(Task brief)
Pictures within the data are to be left out; everything else must be reproduced exactly.

+ + + +

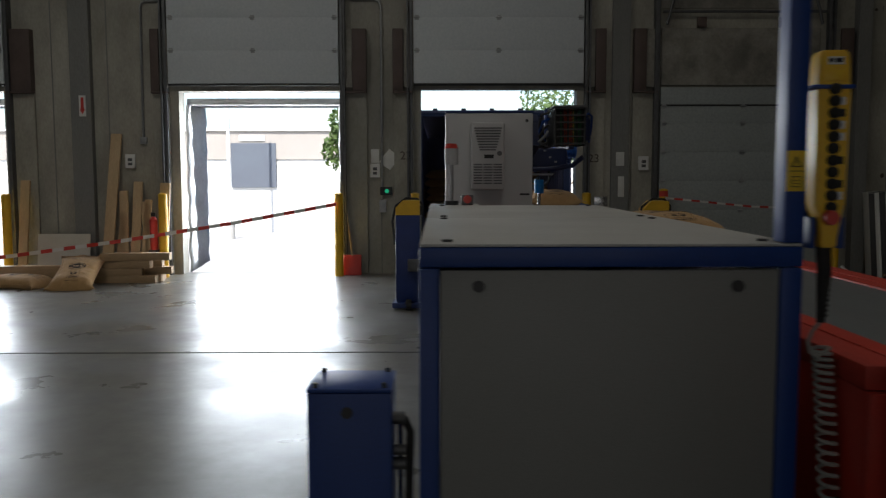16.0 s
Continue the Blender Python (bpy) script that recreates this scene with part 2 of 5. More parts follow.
M["wood"] = material("pale_pine", (0.6, 0.44, 0.26), (0.48, 0.34, 0.19), 7, 0.65, bump=0.2, stretch=(1, 1, 0.12))
M["wood_flat"] = material("pallet_pine", (0.44, 0.31, 0.18), (0.3, 0.2, 0.11), 7, 0.7, bump=0.2, stretch=(0.15, 1, 1))
M["label"] = material("label_yellow", (0.85, 0.58, 0.03), (0.8, 0.54, 0.03), 10, 0.5, bump=0.0)
M["ink"] = material("black_ink", (0.018, 0.018, 0.02), rough=0.7, bump=0.0)
M["bag_ink"] = material("faded_black_print", (0.035, 0.028, 0.022), (0.085, 0.06, 0.038), 60, 0.95, bump=0.2, grain=500, spread=0.35)
M["stencil"] = material("stencil_paint", (0.05, 0.035, 0.03), (0.11, 0.085, 0.07), 30, 0.85)
M["stencil_red"] = material("stencil_red_paint", (0.16, 0.03, 0.022), (0.18, 0.08, 0.06), 30, 0.85)
M["redplastic"] = material("red_plastic", (0.62, 0.05, 0.035), (0.5, 0.04, 0.03), 10, 0.35, bump=0.0)
M["exit"] = glow("exit_sign_light", (0.75, 0.07, 0.04), 0.05)
M["green_lamp"] = glow("green_lamp", (0.03, 0.6, 0.3), 0.25)
M["fabric"] = material("grey_shelter_fabric", (0.6, 0.6, 0.61), (0.45, 0.45, 0.46), 4, 0.7, bump=0.3, grain=20)
M["welder"] = material("welder_blue", (0.02, 0.10, 0.33), (0.018, 0.08, 0.26), 5, 0.4)
M["cable_red"] = material("red_cable", (0.5, 0.07, 0.03), rough=0.5)
M["cable_green"] = material("green_cable", (0.04, 0.2, 0.08), rough=0.5)
M["cable_yellow"] = material("yellow_cable", (0.6, 0.42, 0.1), rough=0.5)
M["jute"] = jute_material()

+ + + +

(Worked answer)
16.0 s
Continue the Blender Python (bpy) script that recreates this scene with part 2 of 5. More parts follow.
M["wood"] = material("pale_pine", (0.6, 0.44, 0.26), (0.48, 0.34, 0.19), 7, 0.65, bump=0.2, stretch=(1, 1, 0.12))
M["wood_flat"] = material("pallet_pine", (0.44, 0.31, 0.18), (0.3, 0.2, 0.11), 7, 0.7, bump=0.2, stretch=(0.15, 1, 1))
M["label"] = material("label_yellow", (0.85, 0.58, 0.03), (0.8, 0.54, 0.03), 10, 0.5, bump=0.0)
M["ink"] = material("black_ink", (0.018, 0.018, 0.02), rough=0.7, bump=0.0)
M["bag_ink"] = material("faded_black_print", (0.035, 0.028, 0.022), (0.085, 0.06, 0.038), 60, 0.95, bump=0.2, grain=500, spread=0.35)
M["stencil"] = material("stencil_paint", (0.05, 0.035, 0.03), (0.11, 0.085, 0.07), 30, 0.85)
M["stencil_red"] = material("stencil_red_paint", (0.16, 0.03, 0.022), (0.18, 0.08, 0.06), 30, 0.85)
M["redplastic"] = material("red_plastic", (0.62, 0.05, 0.035), (0.5, 0.04, 0.03), 10, 0.35, bump=0.0)
M["exit"] = glow("exit_sign_light", (0.75, 0.07, 0.04), 0.05)
M["green_lamp"] = glow("green_lamp", (0.03, 0.6, 0.3), 0.25)
M["fabric"] = material("grey_shelter_fabric", (0.6, 0.6, 0.61), (0.45, 0.45, 0.46), 4, 0.7, bump=0.3, grain=20)
M["welder"] = material("welder_blue", (0.02, 0.10, 0.33), (0.018, 0.08, 0.26), 5, 0.4)
M["cable_red"] = material("red_cable", (0.5, 0.07, 0.03), rough=0.5)
M["cable_green"] = material("green_cable", (0.04, 0.2, 0.08), rough=0.5)
M["cable_yellow"] = material("yellow_cable", (0.6, 0.42, 0.1), rough=0.5)
M["jute"] = jute_material()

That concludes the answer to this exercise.